« Un océan remué dans toutes ses vagues », avec cette formule l’anarchiste Neno Vasco cherchait à définir la conception pluraliste de l’unité ouvrière embrassée par le syndicalisme révolutionnaire qui féconda la stratégie ouvrière d’action directe du premier mouvement ouvrier brésilien, du début du siècle jusqu’à la fin des années vingt.
Sa richesse et sa dynamique s’imprimèrent et s’exprimèrent dans les pratiques ouvrières (grèves, sabotages, boycott, ligues de quartier...), dans l’imaginaire social (l’image de l’apathie s’impose pour représenter le prolétariat du pays) et dans le « ton anarchiste » de toute cette époque.
Les années vingt sont celles d’un changement profond, d’une rupture dans le mouvement ouvrier brésilien. Ce parcours vers la rupture, dont la portée sans aucun doute est internationale, n’est nullement celui de l’accommodement, ni de la conciliation, ni de la continuité.
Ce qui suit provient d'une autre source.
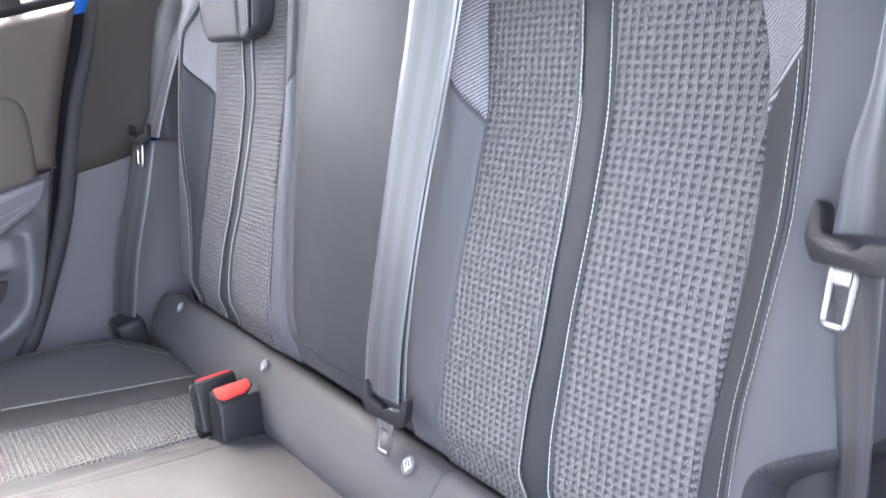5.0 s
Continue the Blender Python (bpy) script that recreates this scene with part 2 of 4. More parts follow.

Pas de place ici pour l’image traditionnelle et trompeuse de l’histoire du Brésil : cette histoire douce, sans conflits, où l’on marie continuellement l’eau et le feu.
Si, d’une part, la rupture des années vingt implique la création d’une nouvelle stratégie ouvrière et le replacement du mouvement ouvrier dans la société, elle est d’autre part, oubli.
Jacy Alves de Seixas, docteur en histoire à l’École des hautes études en sciences sociales (EHESS) à Paris, est actuellement Professeur à l’Institut d’Histoire de l’Université d’Uberlândia et chercheur au C.N.Pq (Conselho Nacional de Desenvolvimento Científico e Tecnológico, au Brésil).